Trump Meets with Governors to Address Prison Reform, Recidivism
WHITE HOUSE —
President Donald Trump discussed prison reform with governors and state attorneys general at his New Jersey golf club Thursday, part of an effort to increase education, vocational training and other opportunities to make it less likely that inmates will commit new offenses.
The United States has the largest prison population and the highest per-capita incarceration rate in the world. The majority of inmates are held in state facilities, according to the U.S. Bureau of Justice Statistics.
White House officals said the group represents states that have implemented reforms similar to those backed by Trump. The mostly Republican group included governors from Kentucky, Georgia, Louisiana, Mississippi and North Dakota, as well as attorneys general from Florida and Texas.
Trump is pushing a bill that has passed the House of Representatives that would provide $250 million over five years to fund education, vocational training and rehabilitation programs within the federal prison system. Participating inmates get credits toward early release or serving the rest of their sentences in halfway houses or home confinement.
The prison reform bill, “Formerly Incarcerated Re-enter Society Transformed Safely Transitioning Every Person Act,” is also known by its acronym the First Step Act.

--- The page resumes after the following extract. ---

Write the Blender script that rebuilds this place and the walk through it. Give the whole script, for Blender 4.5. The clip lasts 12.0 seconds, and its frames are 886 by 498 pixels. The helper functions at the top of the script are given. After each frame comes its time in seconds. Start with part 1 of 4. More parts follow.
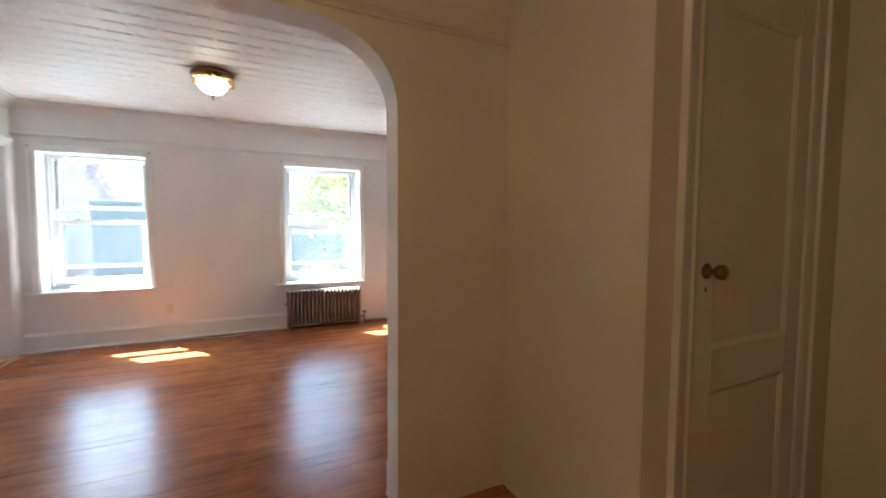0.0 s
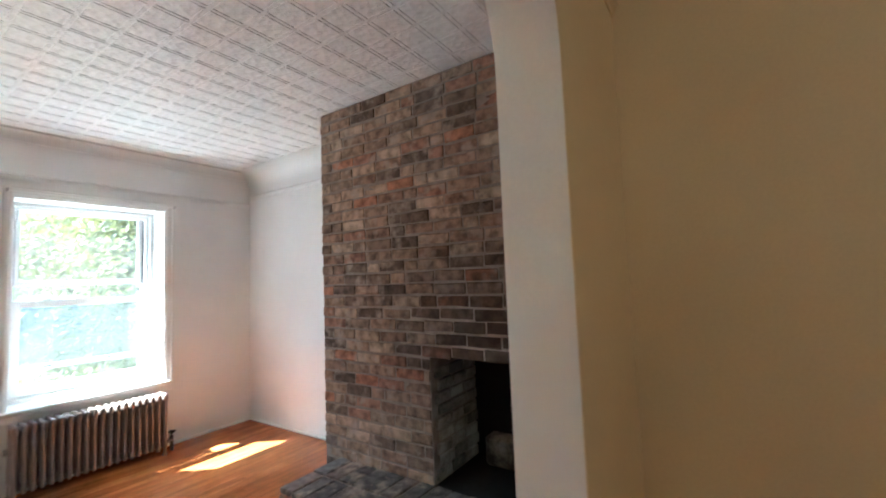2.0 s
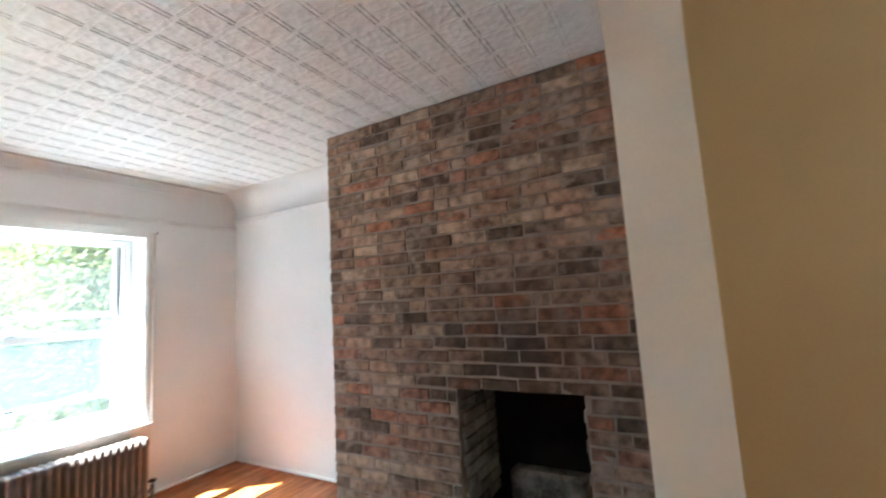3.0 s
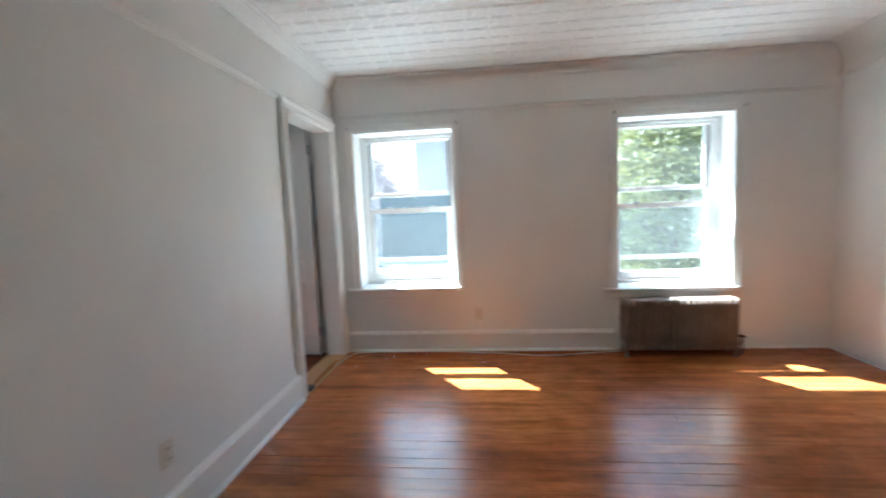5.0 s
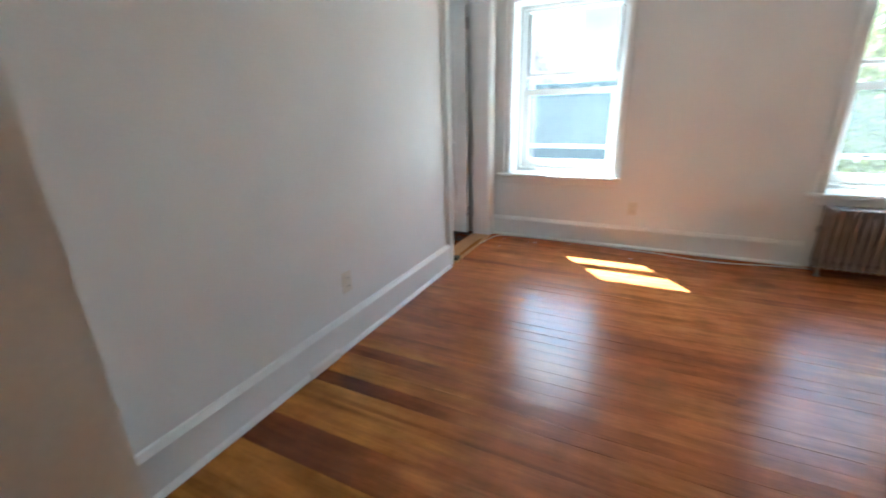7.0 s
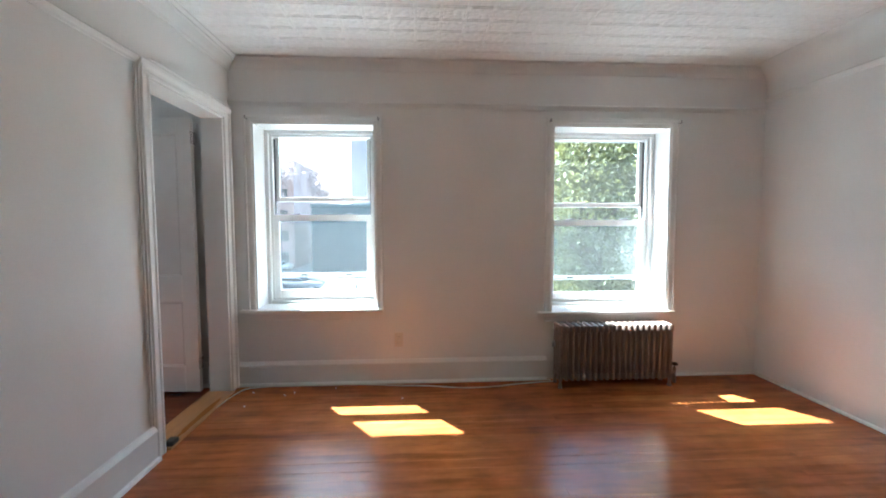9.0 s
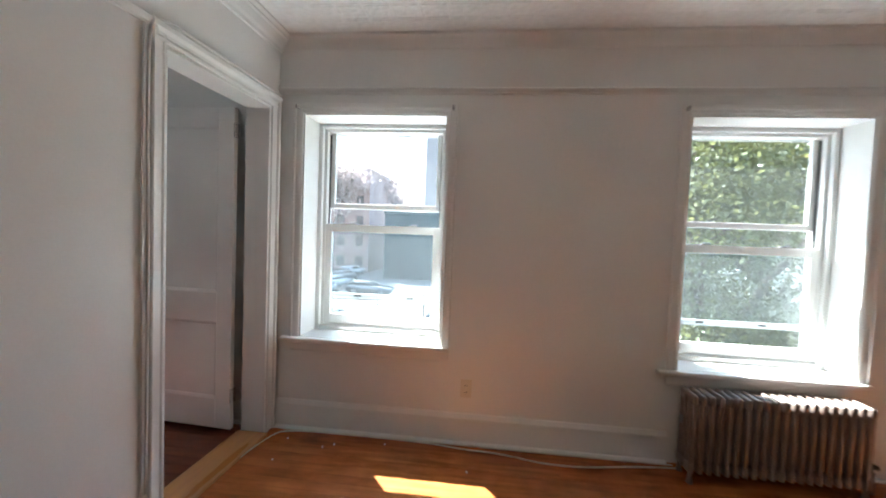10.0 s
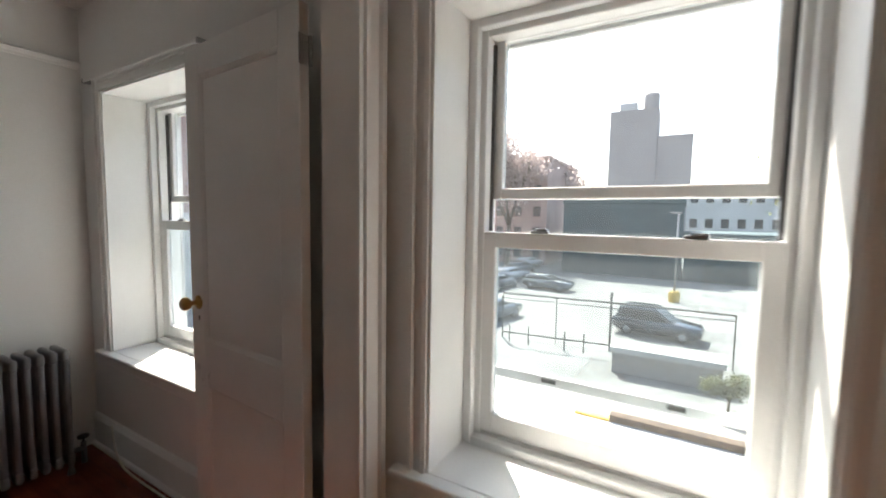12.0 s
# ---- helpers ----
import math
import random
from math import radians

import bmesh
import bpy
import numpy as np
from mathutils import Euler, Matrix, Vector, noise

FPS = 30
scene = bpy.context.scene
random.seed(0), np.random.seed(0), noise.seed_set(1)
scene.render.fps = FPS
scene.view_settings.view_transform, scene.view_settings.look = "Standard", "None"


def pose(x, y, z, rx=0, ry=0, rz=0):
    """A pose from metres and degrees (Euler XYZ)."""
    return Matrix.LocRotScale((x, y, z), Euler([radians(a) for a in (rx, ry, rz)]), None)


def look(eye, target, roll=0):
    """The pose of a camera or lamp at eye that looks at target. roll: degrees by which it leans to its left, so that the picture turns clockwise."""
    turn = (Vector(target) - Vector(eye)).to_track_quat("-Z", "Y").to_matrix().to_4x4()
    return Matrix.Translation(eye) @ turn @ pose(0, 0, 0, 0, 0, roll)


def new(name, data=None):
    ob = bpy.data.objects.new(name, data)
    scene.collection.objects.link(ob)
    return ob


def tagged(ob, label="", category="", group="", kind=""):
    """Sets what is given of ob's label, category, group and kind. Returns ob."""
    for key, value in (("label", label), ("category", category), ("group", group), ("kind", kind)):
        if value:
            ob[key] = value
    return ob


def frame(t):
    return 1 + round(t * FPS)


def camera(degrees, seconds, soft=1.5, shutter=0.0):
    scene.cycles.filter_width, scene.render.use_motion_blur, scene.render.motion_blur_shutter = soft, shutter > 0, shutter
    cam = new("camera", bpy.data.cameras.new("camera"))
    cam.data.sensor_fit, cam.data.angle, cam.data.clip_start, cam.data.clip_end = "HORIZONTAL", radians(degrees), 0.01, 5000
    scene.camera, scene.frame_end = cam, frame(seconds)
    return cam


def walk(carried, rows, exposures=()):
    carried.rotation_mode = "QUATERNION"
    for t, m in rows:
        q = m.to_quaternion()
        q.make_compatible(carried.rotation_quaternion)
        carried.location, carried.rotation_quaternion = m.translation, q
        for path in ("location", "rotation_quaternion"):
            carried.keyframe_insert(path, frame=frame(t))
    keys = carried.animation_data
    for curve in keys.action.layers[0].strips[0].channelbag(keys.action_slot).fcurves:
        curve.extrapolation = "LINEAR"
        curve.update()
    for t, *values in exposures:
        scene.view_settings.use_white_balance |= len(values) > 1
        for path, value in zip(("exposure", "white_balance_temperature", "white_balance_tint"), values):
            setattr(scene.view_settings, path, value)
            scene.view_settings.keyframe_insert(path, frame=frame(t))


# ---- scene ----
cam = camera(93.9, 12.0, 1.8, 0.4)
PATH = [
    (0, (-0.491, 1.201, 1.328), (0.385, 2.996, 1.209), 0.3),
    (0.5, (-0.586, 1.623, 1.353), (0.472, 3.312, 1.184), -0.1),
    (1, (-0.603, 2.012, 1.357), (0.515, 3.669, 1.291), 1.2),
    (1.5, (-0.655, 2.376, 1.343), (0.735, 3.811, 1.437), 1.2),
    (2, (-0.696, 2.665, 1.361), (0.96, 3.778, 1.501), -2.2),
    (2.5, (-0.676, 2.892, 1.393), (1.061, 3.855, 1.631), -4.0),
    (2.7, (-0.718, 2.956, 1.428), (1.056, 3.837, 1.702), -3.9),
    (4.3, (-1.086, 2.997, 1.31), (-0.47, 4.88, 1.037), -2.6),
    (4.5, (-1.109, 2.991, 1.319), (-0.727, 4.938, 1.063), -2.5),
    (5, (-1.163, 2.986, 1.323), (-1.363, 4.967, 1.134), -2.4),
    (5.5, (-1.193, 2.962, 1.332), (-1.927, 4.814, 1.16), -2.3),
    (6, (-1.208, 2.93, 1.276), (-2.268, 4.581, 0.92), -2.4),
    (6.5, (-1.16, 2.906, 1.24), (-2.284, 4.454, 0.657), -3.1),
    (7, (-1.145, 2.925, 1.214), (-1.998, 4.627, 0.566), -1.6),
    (7.5, (-1.069, 2.98, 1.242), (-1.346, 4.887, 0.707), -0.3),
    (7.7, (-1.004, 2.997, 1.242), (-1.051, 4.945, 0.793), -0.1),
    (9.3, (-1.099, 3.667, 1.31), (-0.984, 5.661, 1.207), -0.1),
    (9.5, (-1.119, 3.809, 1.323), (-1.107, 5.807, 1.232), 0.2),
    (10, (-1.13, 4.198, 1.334), (-1.35, 6.184, 1.248), 2.2),
    (10.5, (-1.217, 4.623, 1.354), (-1.547, 6.594, 1.272), 2.6),
    (11, (-1.325, 5.006, 1.338), (-1.901, 6.92, 1.257), 1.1),
    (11.5, (-1.43, 5.401, 1.384), (-2.347, 7.167, 1.184), 1.4),
    (12, (-1.685, 5.728, 1.405), (-2.694, 7.447, 1.249), 0.9),
]
EXPOSURES = [(0, 4.2, 5500, 1), (1.0, 4.1, 5450, -1), (2.0, 4.35, 5250, -3), (2.7, 4.6, 5250, -4), (4.5, 3.85, 5350, -3), (5.5, 3.7, 5300, -5), (6.5, 4.2, 5300, -6), (7.0, 4.2, 5250, -6), (7.5, 3.95, 5300, -5), (9.5, 3.4, 5600, 0), (10, 3.25, 5800, 1), (11, 3.1, 6200, 4), (12, 2.35, 6750, 8)]
walk(cam, [(t, look(eye, target, roll)) for t, eye, target, roll in PATH], EXPOSURES)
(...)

Jared Kushner, Trump's son-in-law and adviser, has been working with congressional allies to move the First Step program forward.
First Step Act
Ryan Streeter, director of domestic policy studies with the American Enterprise Institute, said First Step uses “evidence-based interventions to help people get the kind of training they need, the attachment to the community they need, and the things that we’ve seen actually work in a research-based environment.”
He says there is growing congressional consensus on the need for sentencing reform, but initiatives have faced roadblocks. Streeter sees the legislation as an effort to ensure that when inmates reach the end of their sentences, they don’t end up back behind bars within five years, which is what happens with more than 75 percent of the prison population.
The First Step Act is a “back end” type of prison reform, meaning it focuses on cutting prison time once people are incarcerated. A "front end" initiative focuses on reducing the amount of people sent to prison and the amount of time they spend there by making changes in the process of arrest, prosecution and sentencing.
The bill focuses solely on the federal prison system, which is only a small part of the overall U.S. prison system. Critics say the bill does not address the main causes of mass incarceration: prison sentences that are too long, and too many incarcerated people. For example, the bill would not reduce or limit mandatory minimum sentences for minor drugs offenses.
A separate piece of legislation — a broader criminal justice reform bill co-written by senators Chuck Grassley and Richard J. Durbin — is also moving though the Senate and has received bipartisan support.
The Washington Post is reporting that administration officials are pushing for a deal that would combine the Senate bill and the First Step Act, including provisions that would allow judges to issue sentences shorter than mandatory minimums for low-level crimes.
The deal may face opposition from within Trump’s own administration, particularly from Attorney General Jeff Sessions, who has come out in strong opposition to any measures that would change mandatory minimum sentencing guidelines.
Support from minorities
Racial disparity is a huge problem in the U.S. criminal justice system. African-Americans are incarcerated at more than five times the rate of whites.
According to the Sentencing Project, 1 in every 10 black men in his 30s is in prison or jail on any given day.
Last week at the White House, Trump met with a group of urban pastors to discuss prison reform. Attendees said the president essentially came out in support of broad-based reforms to the criminal justice system.
Criminal justice reform
A number of polls, including one by the American Civil Liberties Union Campaign for Smart Justice, have shown that the majority of Americans support criminal justice reforms and believe the country's criminal justice system needs significant improvements.
The U.S. makes up about 5 percent of the world’s population but has 21 percent of the world’s prisoners. According to the World Prison Brief, an online database providing information on prison systems around the world, 655 people were incarcerated in the U.S. per 100,000 population in 2016.